Leaving out all pictures, copy exactly the lines from the one containing "What Blender Python" down to the one containing "# ---- helpers", both of them included.

Source records:
## BEGIN
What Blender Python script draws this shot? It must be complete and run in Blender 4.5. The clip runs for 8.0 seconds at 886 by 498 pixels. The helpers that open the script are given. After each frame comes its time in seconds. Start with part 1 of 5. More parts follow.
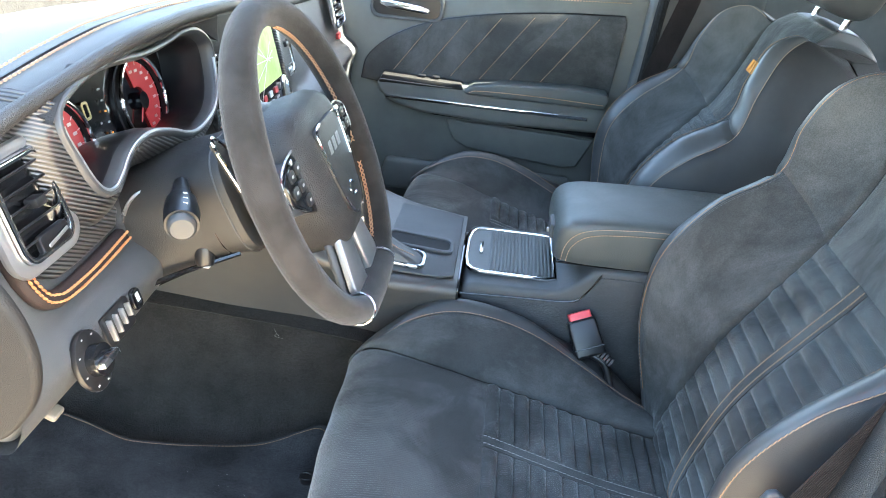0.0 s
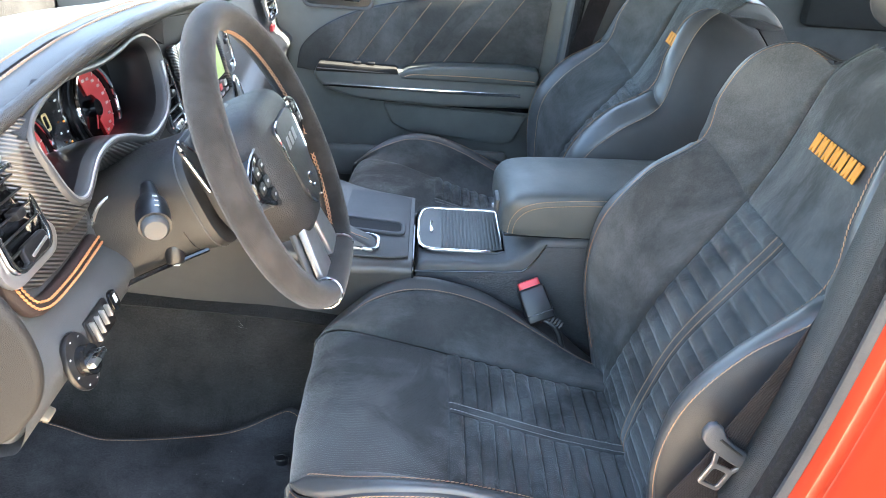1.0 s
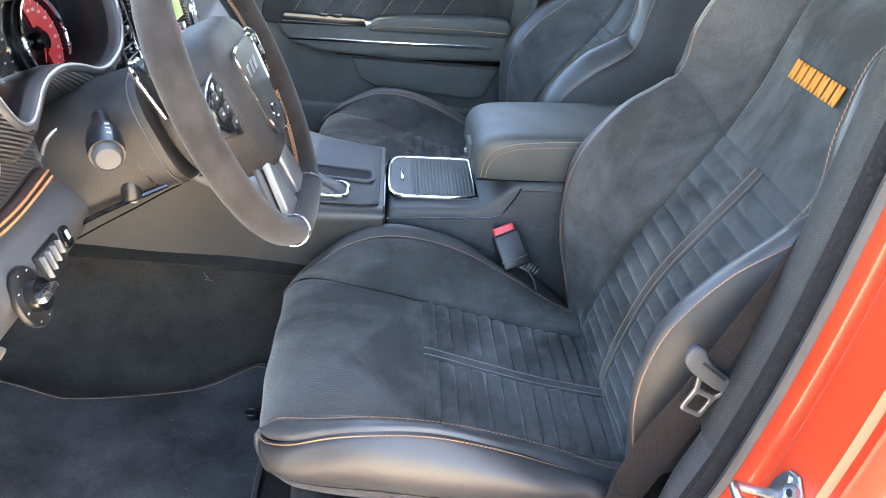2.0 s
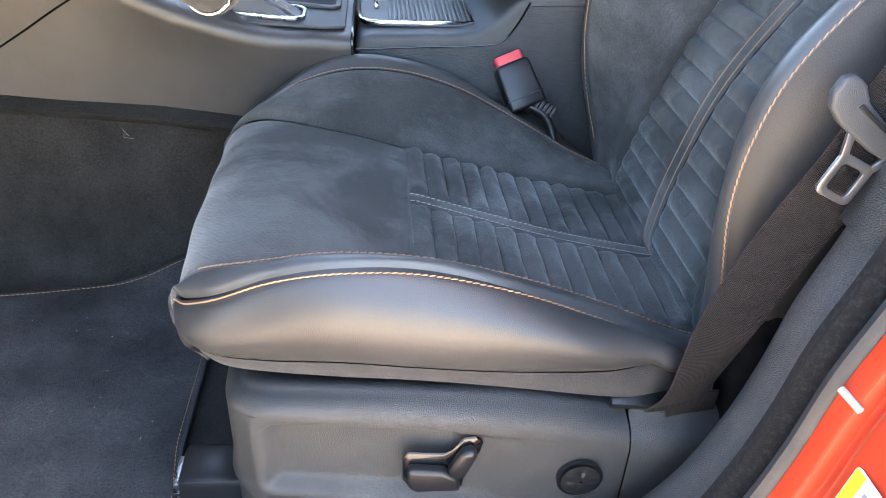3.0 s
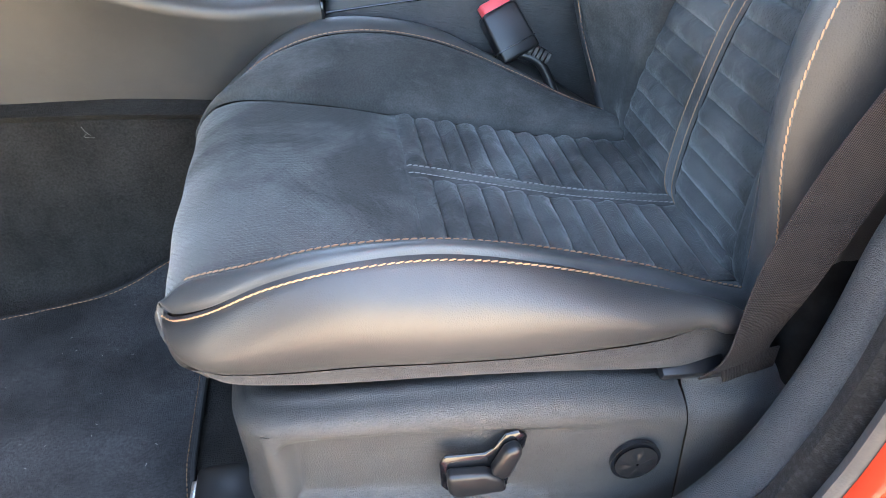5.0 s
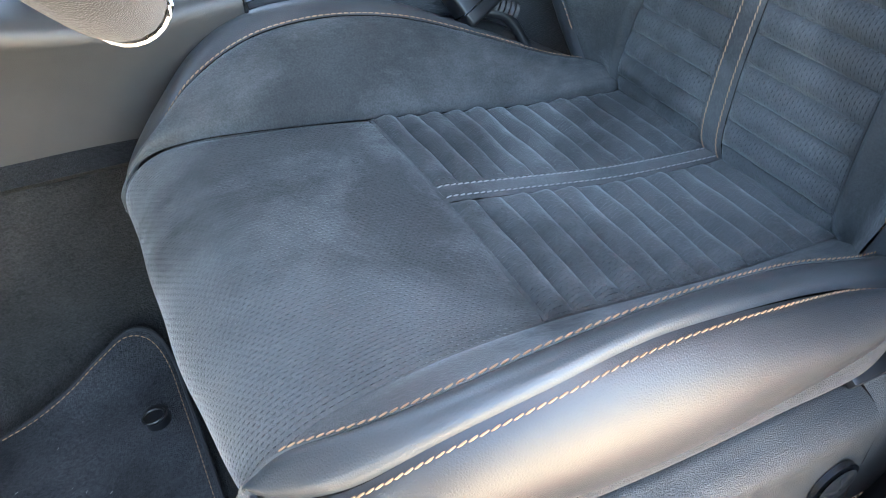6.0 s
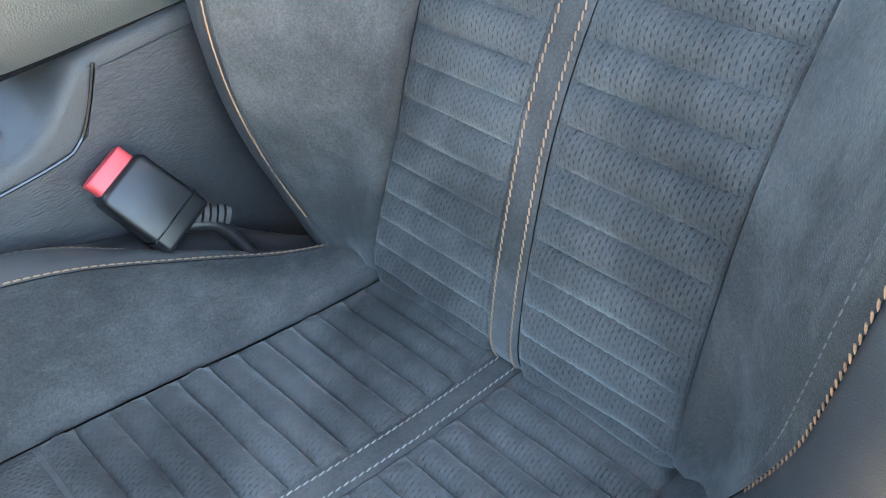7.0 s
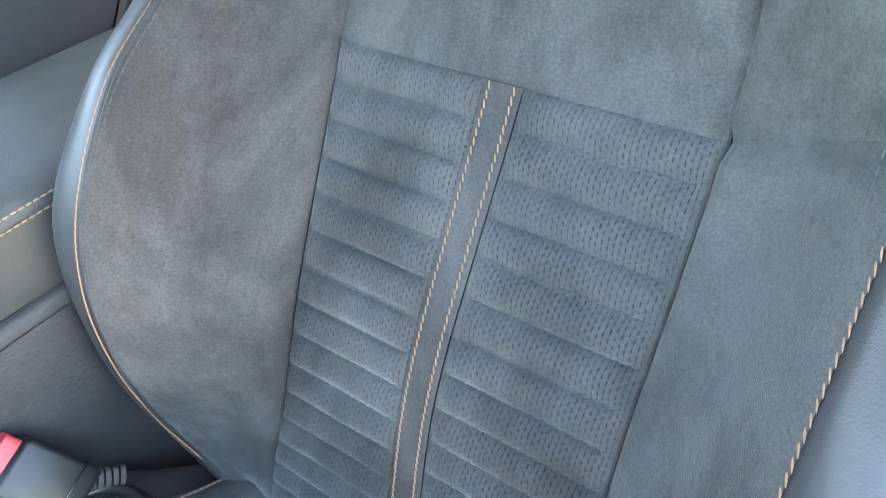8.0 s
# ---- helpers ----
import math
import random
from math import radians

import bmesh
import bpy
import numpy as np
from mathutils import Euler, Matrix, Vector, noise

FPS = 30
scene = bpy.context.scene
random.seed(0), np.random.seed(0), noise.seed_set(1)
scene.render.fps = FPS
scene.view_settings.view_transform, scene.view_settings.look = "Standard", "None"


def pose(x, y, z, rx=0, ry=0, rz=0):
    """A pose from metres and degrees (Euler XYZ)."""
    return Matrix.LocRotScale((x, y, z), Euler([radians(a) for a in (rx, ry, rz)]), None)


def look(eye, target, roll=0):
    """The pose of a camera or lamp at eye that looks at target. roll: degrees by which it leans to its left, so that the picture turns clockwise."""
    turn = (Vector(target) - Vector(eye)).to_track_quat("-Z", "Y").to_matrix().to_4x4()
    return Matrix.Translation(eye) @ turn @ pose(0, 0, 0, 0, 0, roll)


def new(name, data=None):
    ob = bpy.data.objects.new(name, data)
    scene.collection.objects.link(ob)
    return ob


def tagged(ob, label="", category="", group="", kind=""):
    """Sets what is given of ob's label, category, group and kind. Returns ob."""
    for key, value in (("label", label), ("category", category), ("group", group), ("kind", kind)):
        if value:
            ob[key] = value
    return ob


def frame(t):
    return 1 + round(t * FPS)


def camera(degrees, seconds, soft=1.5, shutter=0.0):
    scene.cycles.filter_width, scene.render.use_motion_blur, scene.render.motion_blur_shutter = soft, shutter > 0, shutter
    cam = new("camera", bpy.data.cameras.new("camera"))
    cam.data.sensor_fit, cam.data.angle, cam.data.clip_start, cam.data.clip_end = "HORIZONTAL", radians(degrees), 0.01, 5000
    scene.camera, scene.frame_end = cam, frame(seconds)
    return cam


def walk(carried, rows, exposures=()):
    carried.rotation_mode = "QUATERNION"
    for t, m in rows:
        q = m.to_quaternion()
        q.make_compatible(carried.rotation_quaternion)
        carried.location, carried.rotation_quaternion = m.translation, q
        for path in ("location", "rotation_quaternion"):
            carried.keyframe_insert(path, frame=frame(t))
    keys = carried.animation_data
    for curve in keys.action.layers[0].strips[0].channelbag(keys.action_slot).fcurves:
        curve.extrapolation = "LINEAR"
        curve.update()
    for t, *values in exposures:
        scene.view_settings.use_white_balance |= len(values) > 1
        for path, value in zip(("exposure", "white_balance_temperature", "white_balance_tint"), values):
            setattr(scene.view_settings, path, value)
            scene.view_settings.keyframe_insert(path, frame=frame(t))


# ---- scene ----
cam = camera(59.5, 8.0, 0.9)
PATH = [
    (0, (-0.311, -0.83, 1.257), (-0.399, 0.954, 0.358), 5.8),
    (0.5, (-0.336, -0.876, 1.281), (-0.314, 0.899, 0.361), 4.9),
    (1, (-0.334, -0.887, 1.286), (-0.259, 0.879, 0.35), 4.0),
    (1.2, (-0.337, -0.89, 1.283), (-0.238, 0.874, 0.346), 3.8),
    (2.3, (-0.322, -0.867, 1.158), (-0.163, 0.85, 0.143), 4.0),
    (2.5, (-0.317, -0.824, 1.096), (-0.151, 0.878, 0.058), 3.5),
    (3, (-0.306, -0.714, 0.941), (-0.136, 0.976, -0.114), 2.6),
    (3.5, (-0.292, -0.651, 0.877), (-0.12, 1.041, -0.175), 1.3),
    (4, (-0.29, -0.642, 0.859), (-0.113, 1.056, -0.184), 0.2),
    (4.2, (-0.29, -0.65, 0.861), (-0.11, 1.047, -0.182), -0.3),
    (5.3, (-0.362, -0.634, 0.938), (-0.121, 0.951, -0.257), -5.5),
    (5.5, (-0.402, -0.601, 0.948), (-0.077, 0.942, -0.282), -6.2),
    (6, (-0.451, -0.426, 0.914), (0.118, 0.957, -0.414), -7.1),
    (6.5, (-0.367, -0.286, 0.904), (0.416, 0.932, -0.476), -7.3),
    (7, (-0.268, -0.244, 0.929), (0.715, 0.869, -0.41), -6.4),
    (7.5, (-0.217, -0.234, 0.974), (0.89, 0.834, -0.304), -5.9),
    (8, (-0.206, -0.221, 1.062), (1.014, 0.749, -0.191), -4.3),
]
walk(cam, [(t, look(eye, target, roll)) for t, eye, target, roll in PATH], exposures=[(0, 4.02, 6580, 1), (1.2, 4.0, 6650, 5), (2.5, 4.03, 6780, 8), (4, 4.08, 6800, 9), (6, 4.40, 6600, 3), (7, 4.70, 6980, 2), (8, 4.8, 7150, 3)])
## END
## BEGIN
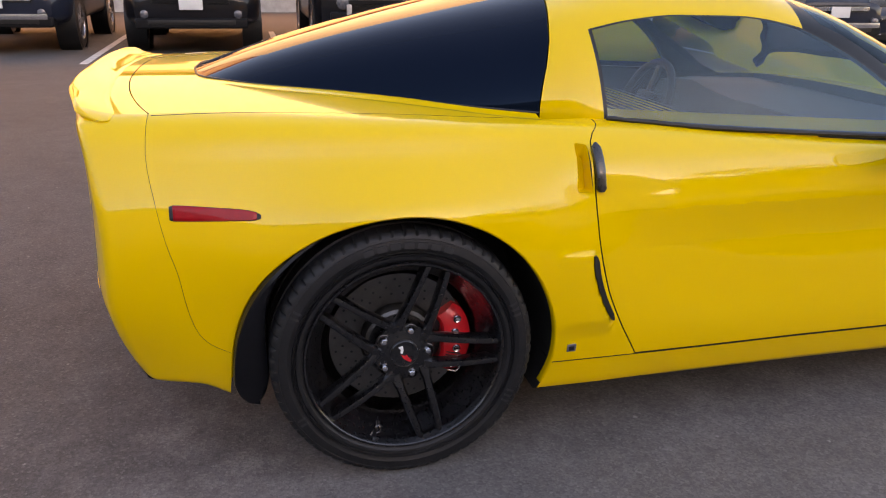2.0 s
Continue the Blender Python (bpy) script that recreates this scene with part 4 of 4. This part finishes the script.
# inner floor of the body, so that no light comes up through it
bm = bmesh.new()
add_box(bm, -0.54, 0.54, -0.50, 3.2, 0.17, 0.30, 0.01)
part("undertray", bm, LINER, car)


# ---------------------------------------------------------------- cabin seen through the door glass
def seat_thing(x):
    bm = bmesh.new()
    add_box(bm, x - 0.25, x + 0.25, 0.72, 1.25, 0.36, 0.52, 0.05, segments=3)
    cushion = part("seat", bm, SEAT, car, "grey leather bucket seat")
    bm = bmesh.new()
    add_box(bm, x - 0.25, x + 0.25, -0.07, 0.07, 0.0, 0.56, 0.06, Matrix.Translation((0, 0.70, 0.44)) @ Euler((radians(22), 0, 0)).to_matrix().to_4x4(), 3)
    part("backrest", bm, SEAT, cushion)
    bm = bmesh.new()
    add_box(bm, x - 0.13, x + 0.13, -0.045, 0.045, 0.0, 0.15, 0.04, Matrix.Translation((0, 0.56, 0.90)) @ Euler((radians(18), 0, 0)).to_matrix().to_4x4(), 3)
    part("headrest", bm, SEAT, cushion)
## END
## BEGIN
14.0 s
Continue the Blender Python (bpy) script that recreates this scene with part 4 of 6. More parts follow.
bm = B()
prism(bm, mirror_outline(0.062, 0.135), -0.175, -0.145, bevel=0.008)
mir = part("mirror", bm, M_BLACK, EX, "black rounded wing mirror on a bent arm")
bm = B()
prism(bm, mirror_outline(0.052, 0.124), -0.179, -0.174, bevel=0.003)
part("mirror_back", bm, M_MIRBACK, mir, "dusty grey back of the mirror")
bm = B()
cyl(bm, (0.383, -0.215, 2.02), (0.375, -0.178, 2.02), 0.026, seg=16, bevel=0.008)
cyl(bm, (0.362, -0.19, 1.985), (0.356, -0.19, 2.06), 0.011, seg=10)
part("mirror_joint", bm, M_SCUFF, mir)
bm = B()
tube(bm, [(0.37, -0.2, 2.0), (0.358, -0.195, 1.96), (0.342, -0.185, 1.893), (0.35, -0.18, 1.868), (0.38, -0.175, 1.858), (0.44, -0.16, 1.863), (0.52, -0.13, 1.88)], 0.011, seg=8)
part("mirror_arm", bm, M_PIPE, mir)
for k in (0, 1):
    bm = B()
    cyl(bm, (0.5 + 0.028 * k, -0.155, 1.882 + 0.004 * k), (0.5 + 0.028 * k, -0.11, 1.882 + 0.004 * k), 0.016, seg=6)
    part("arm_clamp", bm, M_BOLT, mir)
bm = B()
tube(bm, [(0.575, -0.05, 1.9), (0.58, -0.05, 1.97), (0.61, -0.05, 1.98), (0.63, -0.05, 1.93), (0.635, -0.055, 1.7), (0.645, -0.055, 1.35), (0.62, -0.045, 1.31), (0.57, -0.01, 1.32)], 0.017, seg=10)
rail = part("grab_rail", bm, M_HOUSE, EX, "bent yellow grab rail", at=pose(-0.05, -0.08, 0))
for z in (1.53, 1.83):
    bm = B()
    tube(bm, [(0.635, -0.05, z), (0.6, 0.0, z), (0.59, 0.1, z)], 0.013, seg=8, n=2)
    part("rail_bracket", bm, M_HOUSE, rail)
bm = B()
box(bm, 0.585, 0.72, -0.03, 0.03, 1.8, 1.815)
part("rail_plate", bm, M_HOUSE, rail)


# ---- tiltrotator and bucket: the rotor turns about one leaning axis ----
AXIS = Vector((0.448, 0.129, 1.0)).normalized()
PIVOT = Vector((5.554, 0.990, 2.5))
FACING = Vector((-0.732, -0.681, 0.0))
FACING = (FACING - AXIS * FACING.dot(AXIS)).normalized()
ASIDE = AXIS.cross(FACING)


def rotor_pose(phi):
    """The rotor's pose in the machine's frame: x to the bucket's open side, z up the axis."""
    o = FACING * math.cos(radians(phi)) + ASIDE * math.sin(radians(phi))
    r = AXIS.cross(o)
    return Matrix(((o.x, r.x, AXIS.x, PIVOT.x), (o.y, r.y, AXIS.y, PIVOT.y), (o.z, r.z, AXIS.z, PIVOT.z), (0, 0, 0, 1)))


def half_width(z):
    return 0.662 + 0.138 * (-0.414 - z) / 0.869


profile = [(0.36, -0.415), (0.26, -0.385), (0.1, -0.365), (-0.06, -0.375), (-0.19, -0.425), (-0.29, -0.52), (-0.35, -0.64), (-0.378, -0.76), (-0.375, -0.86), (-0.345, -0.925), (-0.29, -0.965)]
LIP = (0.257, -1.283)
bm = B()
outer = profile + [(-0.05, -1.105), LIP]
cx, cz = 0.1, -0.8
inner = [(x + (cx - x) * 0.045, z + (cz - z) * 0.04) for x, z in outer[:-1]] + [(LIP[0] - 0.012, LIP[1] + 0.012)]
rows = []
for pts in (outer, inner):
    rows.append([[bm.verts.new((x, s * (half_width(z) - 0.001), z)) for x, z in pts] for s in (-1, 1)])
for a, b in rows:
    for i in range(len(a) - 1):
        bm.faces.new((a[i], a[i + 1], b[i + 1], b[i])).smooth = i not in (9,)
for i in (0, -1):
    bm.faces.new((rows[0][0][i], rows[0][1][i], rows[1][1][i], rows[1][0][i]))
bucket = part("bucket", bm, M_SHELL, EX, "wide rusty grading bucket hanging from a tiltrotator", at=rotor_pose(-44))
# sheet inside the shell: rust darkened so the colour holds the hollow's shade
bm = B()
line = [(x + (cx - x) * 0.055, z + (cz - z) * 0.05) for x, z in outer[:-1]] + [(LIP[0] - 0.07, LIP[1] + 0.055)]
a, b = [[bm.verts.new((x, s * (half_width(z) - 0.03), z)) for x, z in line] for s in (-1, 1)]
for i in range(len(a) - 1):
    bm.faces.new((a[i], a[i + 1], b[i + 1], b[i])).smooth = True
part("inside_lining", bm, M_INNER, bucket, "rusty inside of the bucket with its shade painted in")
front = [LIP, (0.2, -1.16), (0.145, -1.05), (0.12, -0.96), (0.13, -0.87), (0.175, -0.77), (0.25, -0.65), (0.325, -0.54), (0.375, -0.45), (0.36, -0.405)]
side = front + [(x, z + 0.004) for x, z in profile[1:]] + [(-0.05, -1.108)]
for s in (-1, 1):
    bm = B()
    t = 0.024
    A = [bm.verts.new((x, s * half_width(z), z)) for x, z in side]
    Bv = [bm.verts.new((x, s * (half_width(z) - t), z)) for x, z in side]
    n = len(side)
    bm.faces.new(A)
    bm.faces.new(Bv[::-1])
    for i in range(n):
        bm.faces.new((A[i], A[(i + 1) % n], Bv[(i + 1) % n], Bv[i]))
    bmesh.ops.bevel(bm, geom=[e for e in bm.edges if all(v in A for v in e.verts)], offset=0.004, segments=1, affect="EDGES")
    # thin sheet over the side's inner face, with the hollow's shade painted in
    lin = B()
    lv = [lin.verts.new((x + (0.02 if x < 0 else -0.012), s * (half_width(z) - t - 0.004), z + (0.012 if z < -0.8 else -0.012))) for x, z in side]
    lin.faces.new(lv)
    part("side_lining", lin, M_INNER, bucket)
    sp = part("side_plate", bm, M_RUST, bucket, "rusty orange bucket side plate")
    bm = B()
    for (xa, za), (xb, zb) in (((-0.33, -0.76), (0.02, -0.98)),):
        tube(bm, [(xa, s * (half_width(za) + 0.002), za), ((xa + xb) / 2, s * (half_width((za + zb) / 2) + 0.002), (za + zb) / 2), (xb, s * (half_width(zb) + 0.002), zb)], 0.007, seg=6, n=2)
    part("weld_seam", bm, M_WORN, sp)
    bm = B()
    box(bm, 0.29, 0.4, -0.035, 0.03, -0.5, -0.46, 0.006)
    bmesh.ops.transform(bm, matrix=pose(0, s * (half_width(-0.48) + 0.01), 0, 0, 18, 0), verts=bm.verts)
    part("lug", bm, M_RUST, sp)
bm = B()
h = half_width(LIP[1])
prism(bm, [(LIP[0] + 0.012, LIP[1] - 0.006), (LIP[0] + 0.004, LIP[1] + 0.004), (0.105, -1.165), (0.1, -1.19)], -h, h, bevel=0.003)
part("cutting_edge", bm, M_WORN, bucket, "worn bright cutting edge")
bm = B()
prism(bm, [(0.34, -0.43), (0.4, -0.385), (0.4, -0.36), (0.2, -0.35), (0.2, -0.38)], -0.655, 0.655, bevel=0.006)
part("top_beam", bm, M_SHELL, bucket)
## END
Answer for this exercise:
What Blender Python script draws this shot? It must be complete and run in Blender 4.5. The clip runs for 8.0 seconds at 886 by 498 pixels. The helpers that open the script are given. After each frame comes its time in seconds. Start with part 1 of 5. More parts follow.
0.0 s
1.0 s
2.0 s
3.0 s
5.0 s
6.0 s
7.0 s
8.0 s
# ---- helpers ----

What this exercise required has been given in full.